Moonlight over Manhattan (From Manhattan with Love 6)
Page 134
“You didn’t abandon me. You’re living your lives, which is how it should be. And you moving out is the best thing that has happened to me.”
The anxiety faded from Fliss’s eyes. “Should I be offended?”
“No. If you’d stayed I probably would have carried on taking the easy road. The one with no obstacles. But a road without obstacles is a parking lot and I don’t want to live my life in a parking lot. Am I brokenhearted about Ethan?” She stood for a moment, feeling the heaviness in her chest and the lethargy that threatened to send her to bed for a month. “Yes. In fact I am. And later, once you’ve gone, I’m going to cry until my face looks like a tomato and bake a large batch of chocolate chip cookies, which I will probably eat all by myself.”
Fliss stared at her. “You don’t look brokenhearted.”
“The damage is on the inside.”
“You’re hurting,
and I can’t bear it. I want to go down to the ER and punch Dr. Hot so hard he needs to practice medicine on himself.”
“It’s not his fault.”
“What will you do?”
It was a question she hadn’t even dared ask herself. “I don’t know. What I always do. Walk dogs. Bake cookies. See my friends. Keep going and hope that one day I wake up and find it’s not hurting anymore.”
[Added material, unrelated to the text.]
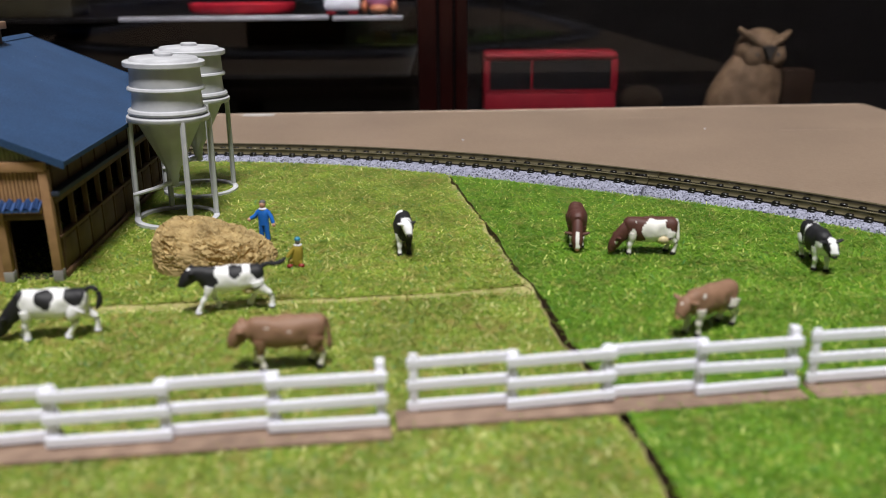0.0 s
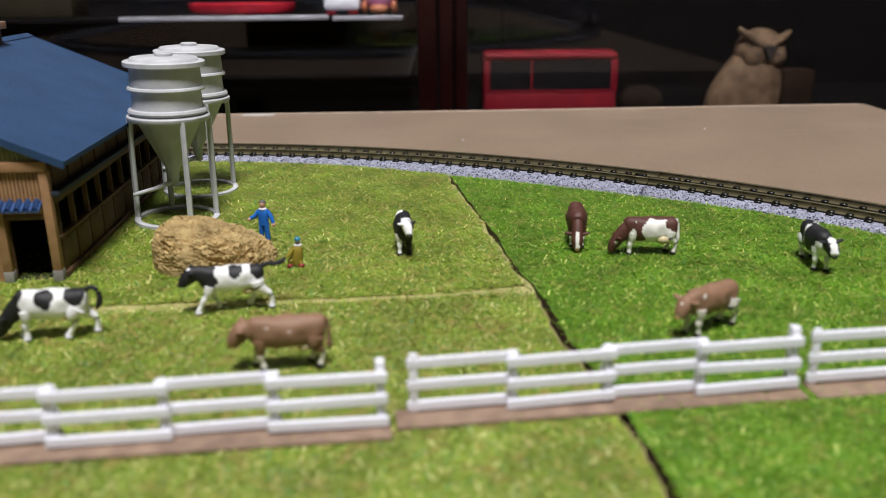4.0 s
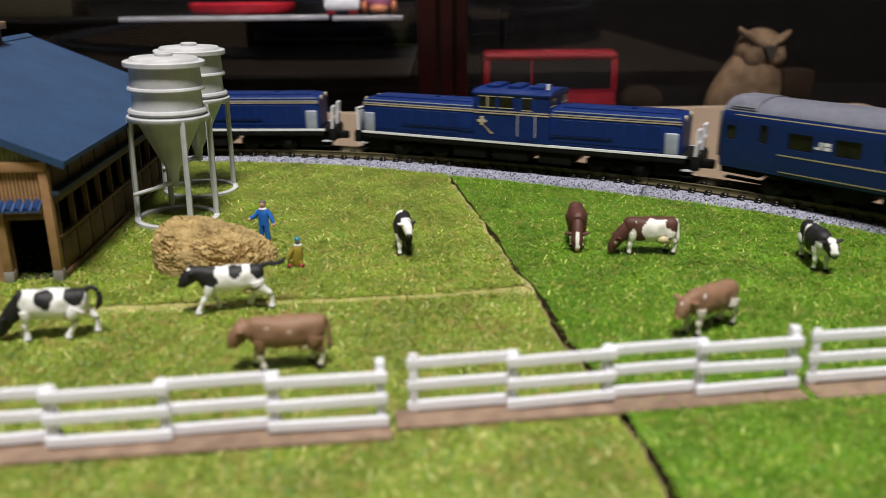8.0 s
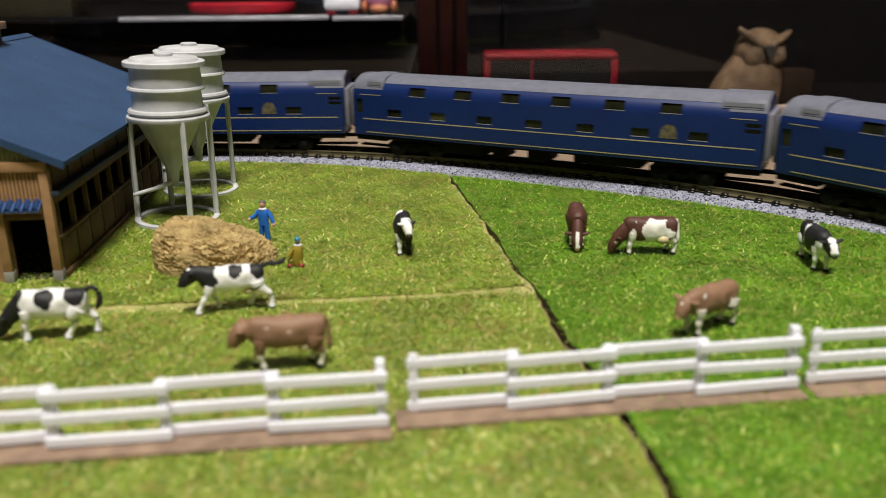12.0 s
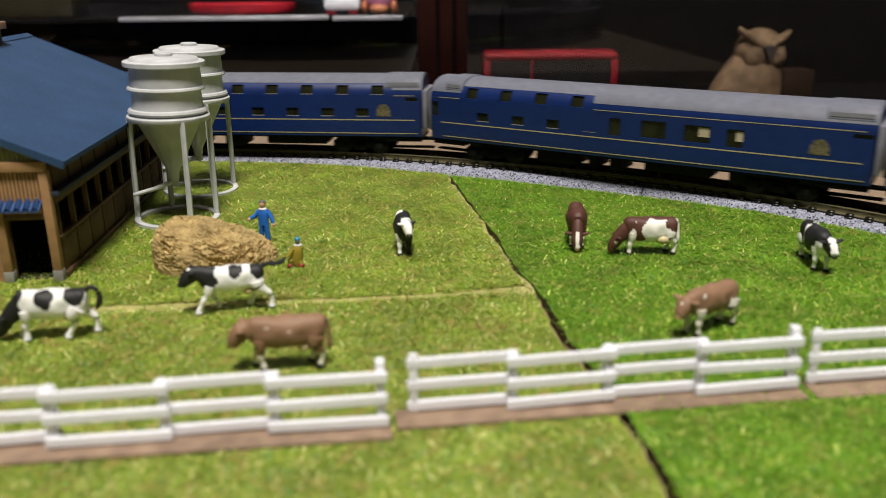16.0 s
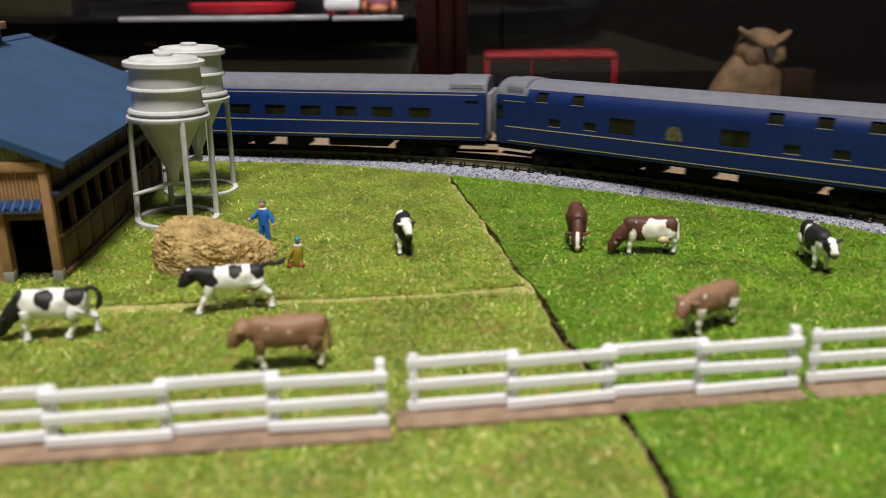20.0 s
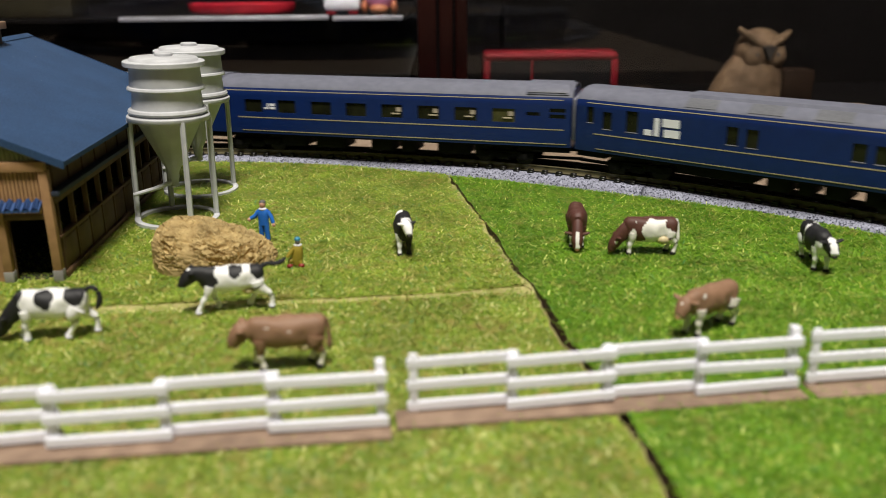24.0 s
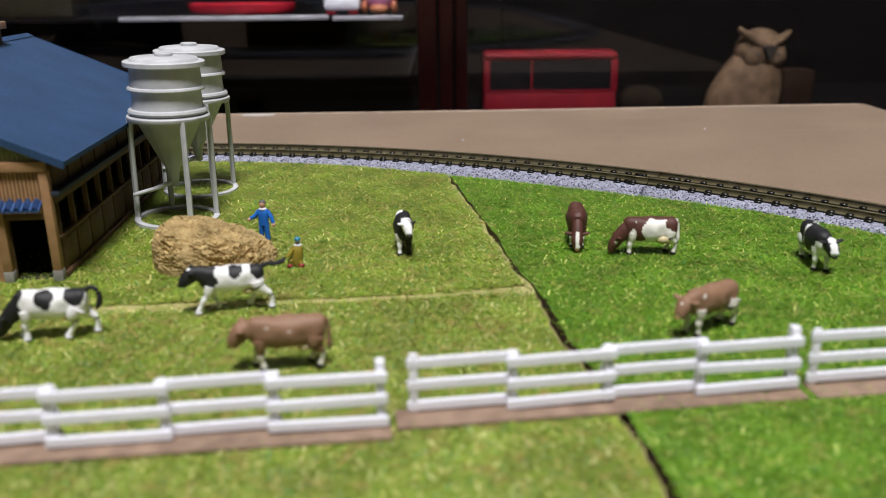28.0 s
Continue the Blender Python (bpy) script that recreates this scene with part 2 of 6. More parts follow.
def blades(poly, z, per_mm2, seed, length=(0.6, 1.5), keep_out=()):
    """Short flock fibres strewn over a polygon, as thin leaning triangles."""
    rng = np.random.default_rng(seed)
    p = np.array(poly)
    lo, hi = p.min(0), p.max(0)
    n = int((hi[0] - lo[0]) * (hi[1] - lo[1]) * per_mm2)
    x, y = rng.uniform(lo[0], hi[0], n), rng.uniform(lo[1], hi[1], n)
    ok = inside(poly, x, y)
    sx_at = np.interp(y, [q[1] for q in SEAM_R[::-1]], [q[0] for q in SEAM_R[::-1]])
    gap = np.interp(y, [q[1] for q in SEAM_L[::-1]], [b[0] - a[0] for a, b in zip(SEAM_L[::-1], SEAM_R[::-1])])
    torn = 0.9 + 0.7 * np.sin(y * 0.4) * np.sin(y * 0.13)
    ok &= (x < sx_at - gap - torn) | ((x < sx_at - gap - 0.3) & (rng.random(n) < 0.25)) | (x > sx_at + 0.2)
    # few fibres hold on the bare paper before the cross joint
    ye = np.interp(x, [q[0] for q in EDGE], [q[1] for q in EDGE])
    ok &= (x > sx_at - gap) | (y > ye - 0.1) | (y < ye - 0.1 - band_at(x) * rng.uniform(0.75, 1.1, n)) | (rng.random(n) < 0.30)
    for cx, cy, r in keep_out:
        ok &= (x - cx) ** 2 + (y - cy) ** 2 > r * r
    x, y = x[ok], y[ok]
    n = len(x)
    az, tilt = rng.uniform(0, 2 * np.pi, n), rng.uniform(0.0, 0.45, n)
    ln, wd = rng.uniform(*length, n), rng.uniform(0.08, 0.15, n)
    big = rng.random(n) < 0.07
    ln, wd = np.where(big, ln * 1.6, ln), np.where(big, wd * 1.4, wd)
    dx, dy, dz = np.cos(az) * np.cos(tilt) * ln, np.sin(az) * np.cos(tilt) * ln, np.sin(tilt) * ln
    sx, sy = -np.sin(az) * wd, np.cos(az) * wd
    z0 = z + rng.uniform(0.0, 0.16, n)
    v = np.empty((n, 4, 3))
    v[:, 0] = np.stack([x - sx, y - sy, z0], 1)
    v[:, 1] = np.stack([x + sx, y + sy, z0], 1)
    v[:, 2] = np.stack([x + dx + sx * 0.6, y + dy + sy * 0.6, z0 + dz], 1)
    v[:, 3] = np.stack([x + dx - sx * 0.6, y + dy - sy * 0.6, z0 + dz], 1)
    me = bpy.data.meshes.new("flock")
    me.vertices.add(4 * n)
    me.vertices.foreach_set("co", (v * MM).ravel())
    me.loops.add(4 * n)
    me.loops.foreach_set("vertex_index", np.arange(4 * n))
    me.polygons.add(n)
    me.polygons.foreach_set("loop_start", np.arange(0, 4 * n, 4))
    me.update(calc_edges=True)
    return me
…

Fliss sniffed. “So you’re okay then?”
Harriet thought about Ethan. “No,” she said. “But I will be.”
She’d already decided to get a dog. It was ridiculous that she loved dogs so much and didn’t have one of her own. True, it meant that she was free to do things like dog sit at a moment’s notice and foster animals when the animal shelter needed her help, but it also meant she didn’t have a dog of her own. And she wanted one. She wanted a dog of her own.
And she was going to find a way to make that work.
SHE SPENT THE whole of Christmas Eve cooking.
The apartment was filled with the smells of baking and when she finally fell into bed, she was exhausted.
It was the first time she’d woken up to an empty apartment on Christmas Day.
For a moment she wished she’d accepted Fliss’s invitation to join them.
What was so great about spending Christmas without your family? Was she suddenly some sort of martyr? This wasn’t a challenge, it was just plain stupid.
She was wondering whether this might be the craziest thing she’d ever done, when Susan arrived. She was wearing a red sweater with black jeans and clutching an armful of parcels.
“I’m early, but I thought you might need help in the kitchen. Okay, I’m lying. I didn’t want my own company anymore. I’m driving myself insane.”
Harriet had never been more pleased to see anyone. “I’m so glad you’re here. You have no idea. Come in. How are you feeling?”
“It’s possible I will live. Thanks to your chicken soup.” Susan put her parcels under the tree and then took a closer look at Harriet. “Dammit, what the hell happened to you? The man is an idiot. I need to scan his brain.”
“Excuse me?”
“You’re here on your own, you’re pale and you obviously didn’t sleep last night. Assuming that bout of insomnia wasn’t caused by excitement over Christmas, it can only be about Ethan. Where is he?”
“I don’t know. At work I assume.”
Susan scowled. “You had a week together in a log cabin in a forest. That should have been romance central. What went wrong?”
“Nothing.” Harriet returned to her cooking, hoping they could move away from this subject. “We had a wonderful week. Everything went right.”
“If everything had gone right, you wouldn’t be on your own here now.”
Harriet shook her head. “Can we talk about something else?”